Но Раймон, не дослушав, уже шагнул вперед — порывистым окситанским движением, от которого священник даже отшатнулся невольно; и обнял его, в самом деле обнял, сильно притискивая к груди — бедняка Пейре, сына торговца из Сен-Сиприена, так и стоявшего с опущенными вдоль тела руками; и почувствовал Пейре живой и горячий запах его пота, жар рыцарских рук сквозь потертую рясу, жесткое касание колючего подбородка.

Он же сам — безучастный в объятиях — стоял, как стоял, и голова его кружилась все сильнее. Только не упасть, пока все не решится, попросил он Господа Бога, стараясь не оказаться невольно далеко отсюда, в розовом городе, в объятиях еще живого, еще не потерянного в долгом пути — своего отца.

И удалось же, не упал Пейре. Даже когда отстранил его граф от себя, все еще сжимая за плечи ладонями, как любимого сына, вглядываясь, словно с любованием, в некрасивое, острое молодое лицо.

— Благодарю, Пейре. Ты верно меня понял тогда.

И не успел Пейре спросить изумленно, только глаза его — темно-карие, как у пса, чуть подслеповатые (молодость в скриптории, сальная свеча, козни беса Титивиллуса, врага переписчиков) — расширились слегка; а обрывок графской речи долетал уже из соседнего покоя, где сонно зашуршали голоса каких-то спавших там же (рыцарей? Слуг?)

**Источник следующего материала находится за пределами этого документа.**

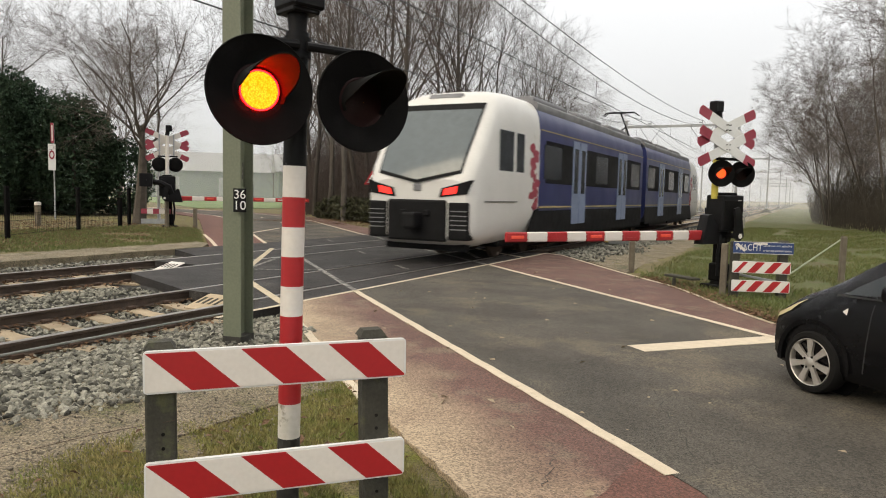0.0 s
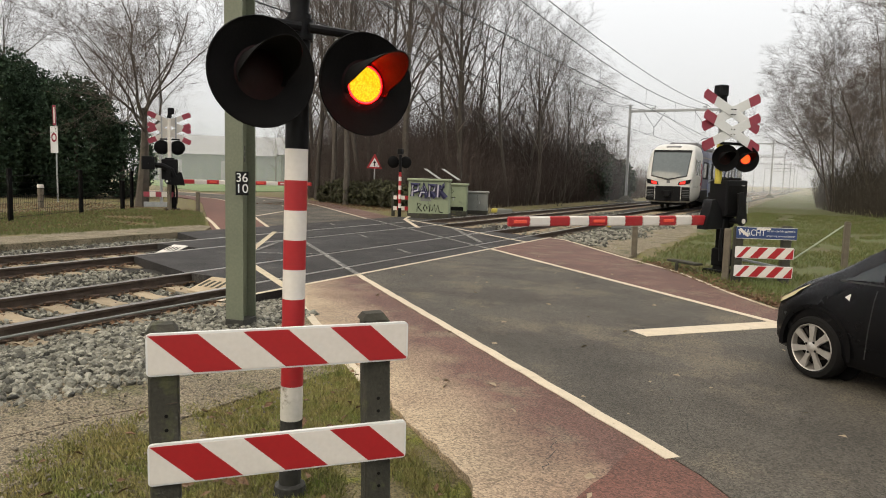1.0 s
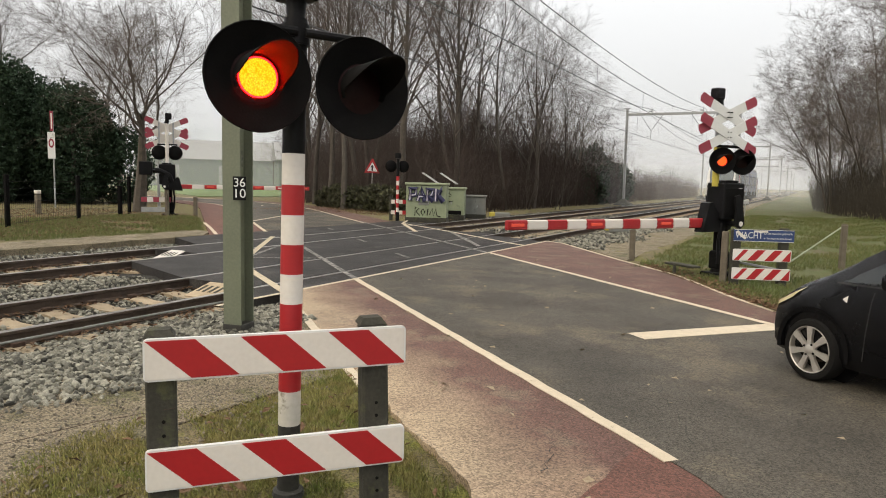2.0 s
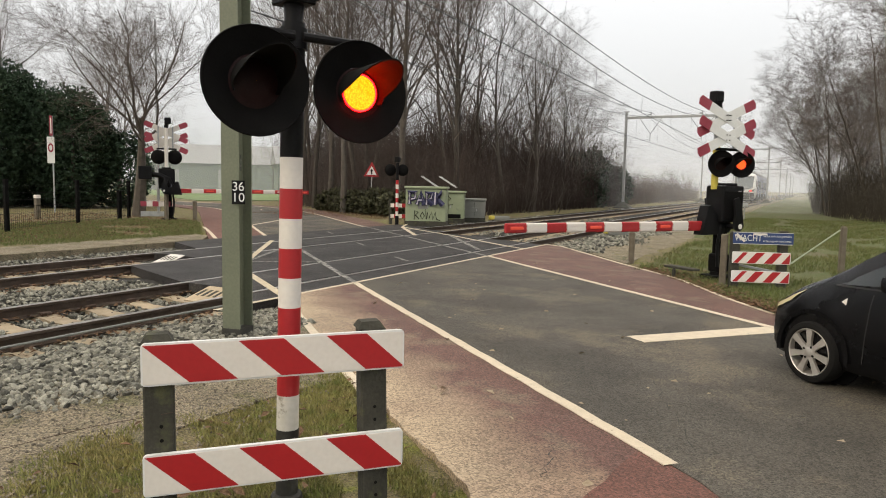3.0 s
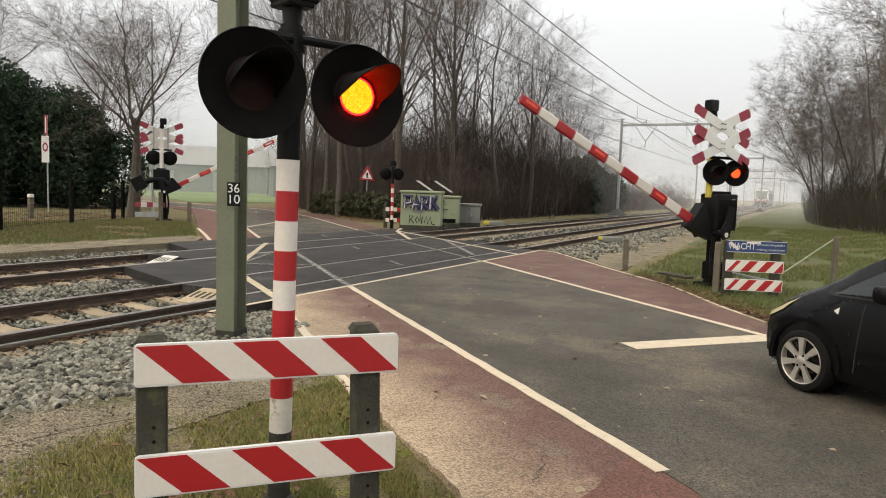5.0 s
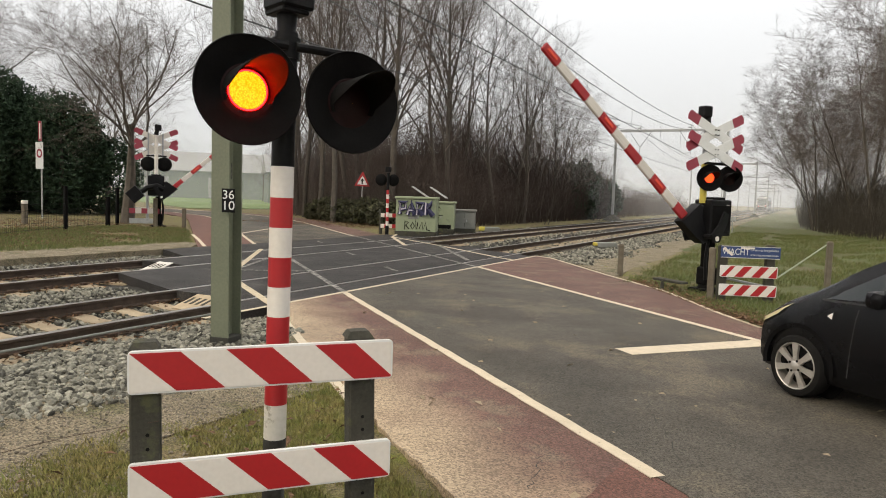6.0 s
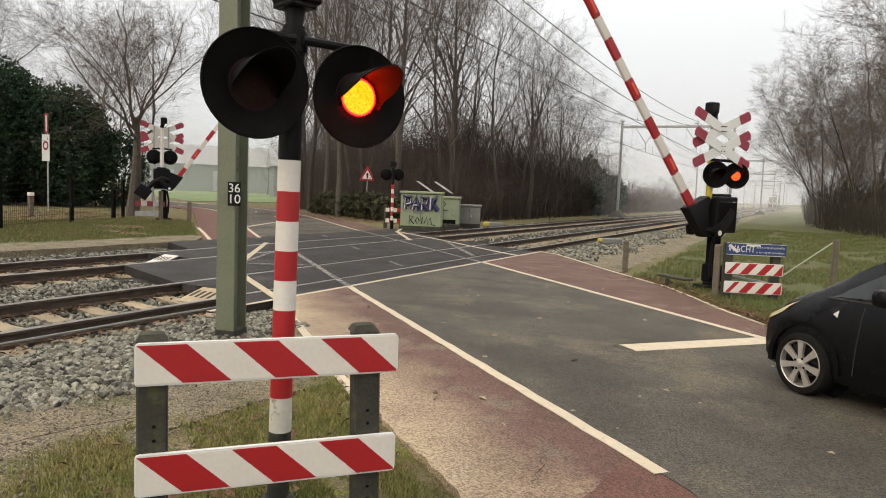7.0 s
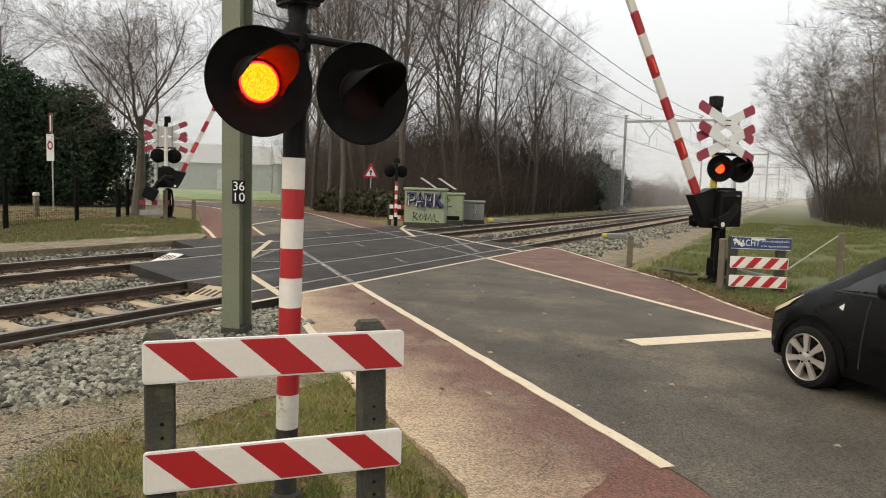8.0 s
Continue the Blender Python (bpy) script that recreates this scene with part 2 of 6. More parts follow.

— Пойдете со мной в баронский совет. Святое Копье надлежит открыть сегодня же. Будете говорить. Так, Эмери, дерьмо, я вам что сказал? Встаньте же, наконец, с моей котты, черт бы вас побрал!.. Так вот, Пейре, если вы…

И, уже выходя наружу, уже подтянутый, одетый в алое (пропотевшее сотню раз, вылинявшее на бесконечной жаре), опоясанный мечом:

— Если вы уверены, что оно в самом деле там…

Взгляд глаза в глаза: Раймоновы темные, пронзительные, из-под слегка сросшихся на переносице бровей. Пейре, чувствуя, как жар приливает к щекам, сжал зубы так, что его узкая нижняя челюсть стала слегка квадратной.

— Так сказал мне апостол Андрей, сир.

— Хорошо, — быстрый кивок, жесткая, не то радостная, не то — почему бы — жестокая усмешка. — Тогда извольте пока оставаться здесь. Толзан, дайте ему воды, хлеба сколько-нибудь — прямо сюда, да поскорее. Эмери, вы пойдете к герцогу Булонскому и его брату, Раймон Одноглазый — к графу Вермандуа, Раймон Певец — в Трех Сестер… А вы, Сикарт, — и снова эта улыбка, не то радостная, не то жестокая, и две вертикальных полосы, как шрамы — по щекам: — Вы пойдете к эн Боэмону Тарентскому.